Et voilà que Marie devient aussi pour nous un modèle de vie, afin que nous cherchions à refléter, nous aussi, cette beauté divine, sans la ternir par nos péchés. Car, ce que Marie a reçu par anticipation, dès sa conception, en étant préservée du péché originel, nous l’avons reçu par participation, au jour de notre baptême, quand nous avons été libérés du même péché originel. Nous avons donc les mêmes grâces que Marie pour refléter la beauté divine.
Marie modèle de beauté est donc aussi Marie qui aide à la beauté. En cette année anniversaire de l’ouverture du Concile Vatican II, il est intéressant de remarquer que, dans l’homélie qui concluait ce concile, le 8 décembre 1965, le pape Paul VI posait cette question aux pères conciliaires et à tous les fidèles catholiques : « La beauté de Marie immaculée ne devient-elle pas un modèle d’inspiration pour nous ? »[4] Comme si tous les documents issus du Concile Vatican II et toutes les réflexions entre les évêques conciliaires ne pouvaient trouver leur achèvement que dans la contemplation de la beauté de Marie, pour nous en inspirer, pour l’imiter.
Voilà bien ce que demandait la petite Thérèse : montrer non pas une Mère du Ciel inabordable, mais imitable. Et c’est dans sa beauté que Marie est pour nous particulièrement imitable.
Nous pouvons être beaux, avoir une vie belle, rendre la vie des autres plus belle. Nous le pouvons, car c’est l’oeuvre de la grâce, unie à notre engagement généreux. Nous le pouvons, car notre Mère céleste nous montre comme il est magnifique de refléter la beauté divine.
Tout ce que nous désirons, au plus profond de nous-mêmes, c’est en fait cela : vivre en parfait accord avec la beauté de Dieu, pour que cette beauté irradie nos corps, transfigure nos relations, oriente tous nos choix et apaise toutes nos craintes.
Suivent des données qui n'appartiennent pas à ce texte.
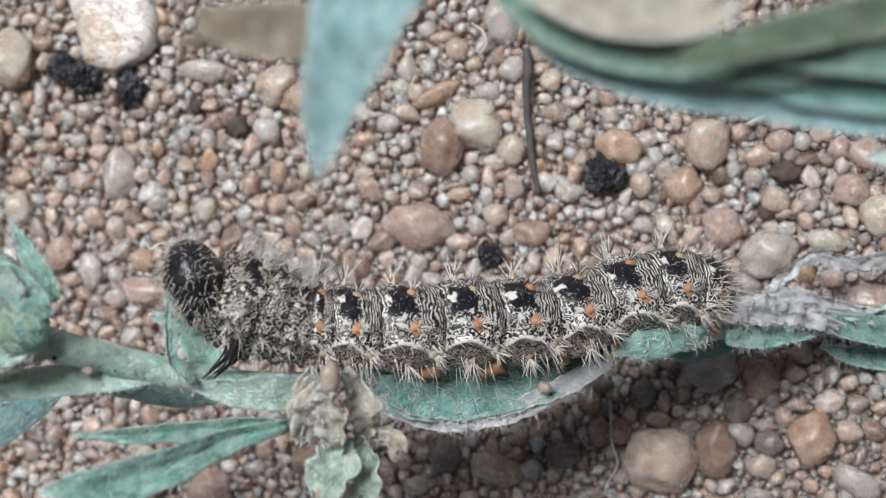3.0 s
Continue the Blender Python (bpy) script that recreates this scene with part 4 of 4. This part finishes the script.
# ---- nearer sprigs that hang over the caterpillar ----
def near_sprig():
    o = np.array((9.0, 52.0, 0.0))
    p = empty("woolly_herb", "tall woolly herb leaning over the sand", "plant", at=o)

    def at(rows):
        return [(x - o[0], y - o[1], z - o[2], w) for x, y, z, w in rows]

    tube("stem", at([(9, 52, -1, 0.8), (9, 50, 18, 0.8), (8.5, 38, 40, 0.75), (7, 24, 50, 0.7), (4.5, 15, 50.5, 0.6), (2.5, 11.8, 49.5, 0.5), (0.9, 10.9, 49, 0.5), (-1.4, 10.4, 48.8, 0.45), (-3.3, 10.1, 48.8, 0.4), (-5.6, 9.9, 49.0, 0.2)]), 12, brown_mat, p, "brownish woolly stem", n=60)
    leaf("leaf", at(F1), leaf_blue, p, "drooping pale blue-green leaf with whitish tip", cup=0.25, twist=(0, -25), seed=81, fuzz=80)
    for k, (rows, mat, words) in enumerate(((F1B, brown_mat, "withered brownish leaf"), (F2, leaf_blue, "broad blue-green felted leaf"), (F2T, leaf_dark, "blue-green felted leaf"), (F2G, deep_mat, "dark green leaf"), (F2D, deep_mat, "dark green leaf"), (F2C, bract_mat, "withered pinkish grey leaf"), (F2B, olive_mat, "dull olive overlapping leaf"))):
        leaf("leaf", at(rows), mat, p, words, cup=0.2, twist=(8, -6)[k % 2], seed=82 + k, fuzz=0)


def side_sprig():
    o = np.array((40.0, 2.0, 0.0))
    p = empty("woolly_herb", "small woolly herb tip rising beside the stem", "plant", at=o)

    def at(rows):
        return [(x - o[0], y - o[1], z - o[2], w) for x, y, z, w in rows]

    tube("stem", at([(40, 2, -1, 0.5), (37, 3, 14, 0.5), (30, 5, 26, 0.45), (25, 7, 30, 0.4), (22, 7.6, 30.3, 0.35), (20.6, 7.6, 30.3, 0.25)]), 10, stem_mat, p, "pale woolly stem", n=36)
    leaf("leaf", at(F3C), leaf_dark, p, cup=0.3, seed=91, fuzz=80)
    leaf("leaf", at(F3D), leaf_mat, p, cup=0.3, seed=92, fuzz=80)
    leaf("leaf", at(F3B), leaf_mat, p, cup=0.35, seed=93, fuzz=80)
    leaf("leaf", at(F3), bud_mat, p, "pale green pointed leaf with cream tip", cup=0.45, seed=94, fuzz=80)


near_sprig()
side_sprig()


# ---- the caterpillar ----
AXIS = [
    (-13.55, 1.25, 20.90, 2.15), (-11.87, 0.55, 19.81, 2.65), (-10.70, 0.10, 19.18, 2.55), (-9.66, -0.22, 18.61, 2.30),
    (-8.61, -0.36, 18.05, 2.16), (-6.49, -0.47, 16.90, 2.26), (-3.66, -0.35, 15.38, 2.36), (-0.92, -0.15, 13.90, 2.34),
    (1.73, 0.08, 12.47, 2.28), (4.28, 0.75, 11.10, 2.36), (6.73, 1.45, 9.80, 2.40), (8.79, 1.72, 8.80, 2.15), (10.50, 1.30, 7.85, 1.30),
]


def crest_at(s):
    """Height of the wavy cream side line, in degrees, along the body."""
    u = s - math.floor(s)
    return -22 + 15 * math.sin(math.pi * min(1, u * 1.25) ** 0.8) - 5 * u + 3 * noise.noise(Vector((s * 4.0, 2.0, 0)))


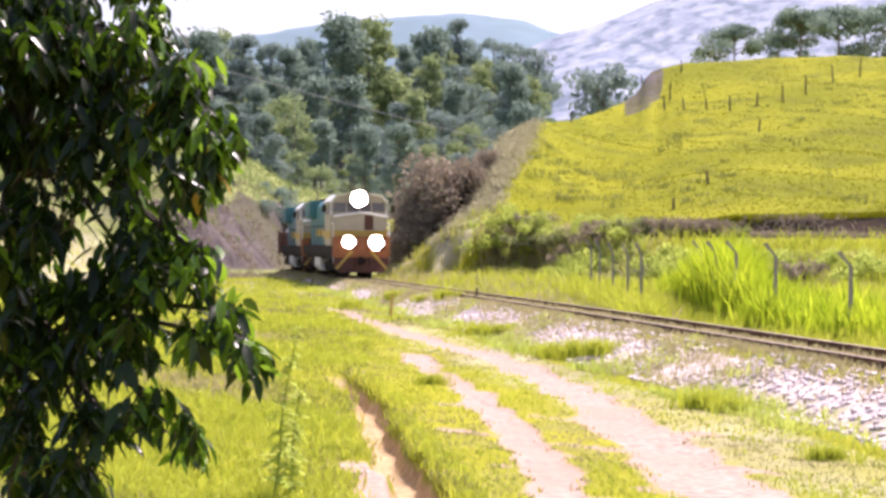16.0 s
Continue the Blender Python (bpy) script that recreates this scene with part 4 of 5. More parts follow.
def build_forest():
    rnd = random.Random(21)
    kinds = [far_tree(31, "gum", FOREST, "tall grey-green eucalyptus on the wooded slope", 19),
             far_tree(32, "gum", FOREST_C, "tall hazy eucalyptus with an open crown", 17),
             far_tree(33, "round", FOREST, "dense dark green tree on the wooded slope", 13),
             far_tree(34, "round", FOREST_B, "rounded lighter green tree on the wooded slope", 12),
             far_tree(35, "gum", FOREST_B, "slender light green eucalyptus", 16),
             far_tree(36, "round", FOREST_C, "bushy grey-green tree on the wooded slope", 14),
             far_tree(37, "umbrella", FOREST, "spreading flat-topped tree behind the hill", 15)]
    spots = []
    for row, (y, n) in enumerate(((238, 14), (256, 17), (278, 19), (302, 21), (328, 22), (356, 22), (384, 22), (408, 20))):
        for k in range(n):
            u = -0.175 + (k + rnd.uniform(0.1, 0.9)) / n * 0.266
            spots.append((u, y + rnd.uniform(-10, 10), rnd.choice((0, 1, 2, 3, 4, 5)), rnd.uniform(0.8, 1.15) * (0.85, 0.85, 1, 1, 0.95, 0.85, 0.68, 0.55)[row] * (1.0 if u < -0.01 or row < 4 else 1.3)))
    for u, y, k, size in spots:
        x = u * y
        if abs(float(track_gap(np.array([x]), np.array([y]))[0])) < 7 or (u > 0.07 and y < 300) or u > 0.080:
            continue
        place_tree(kinds[k], pose(x, y, height(x, y), 0, 0, rnd.uniform(0, 360)) @ Matrix.Scale(size, 4))
    # those that stand out on the skyline, by the tangent of their tops
    for u, y, top, k in ((-0.045, 300, 0.139, 0), (-0.027, 305, 0.141, 4), (-0.038, 320, 0.126, 4), (0.025, 400, 0.137, 1), (0.006, 395, 0.127, 5), (0.046, 400, 0.129, 5), (0.074, 392, 0.122, 2), (0.062, 398, 0.126, 5), (0.054, 396, 0.123, 2), (0.070, 394, 0.115, 5), (0.035, 398, 0.128, 2), (0.015, 396, 0.126, 3), 
                         (-0.074, 262, 0.093, 3), (-0.105, 330, 0.127, 1), (-0.128, 320, 0.129, 0), (-0.088, 350, 0.122, 1), (-0.116, 345, 0.131, 4), (-0.145, 330, 0.126, 1), (-0.065, 345, 0.124, 0),
                         (0.110, 230, 0.1175, 5), (0.1165, 232, 0.113, 2), (0.113, 233, 0.104, 2),
                         (0.193, 204, 0.1355, 6), (0.180, 206, 0.124, 3), (0.221, 208, 0.131, 6), (0.232, 204, 0.146, 6), (0.258, 206, 0.148, 6), (0.272, 208, 0.152, 5), (0.290, 205, 0.150, 6)):
        x = u * y
        z = height(x, y) - (2.0 if y < 200 else 0.3)
        place_tree(kinds[k], pose(x, y, z, 0, 0, rnd.uniform(0, 360)) @ Matrix.Scale((EYE + top * y - z) / SIZES[k], 4))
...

Marie, Vierge immaculée, pur reflet de la beauté divine, priez pour nous.
Amen.
[1] La basilique Notre-Dame des Victoires était un lieu de pèlerinage très appréciés des parents de sainte Thérèse, qui adopta elle-même cette dévotion familiale. Aujourd’hui, un autel est dédiée à sainte Thérèse, à gauche en entrant dans la basilique Notre-Dame des Victoires. Par ailleurs, une chapelle a récemment été inaugurée dans la basilique, en mémoire de Louis et Zélie Martin.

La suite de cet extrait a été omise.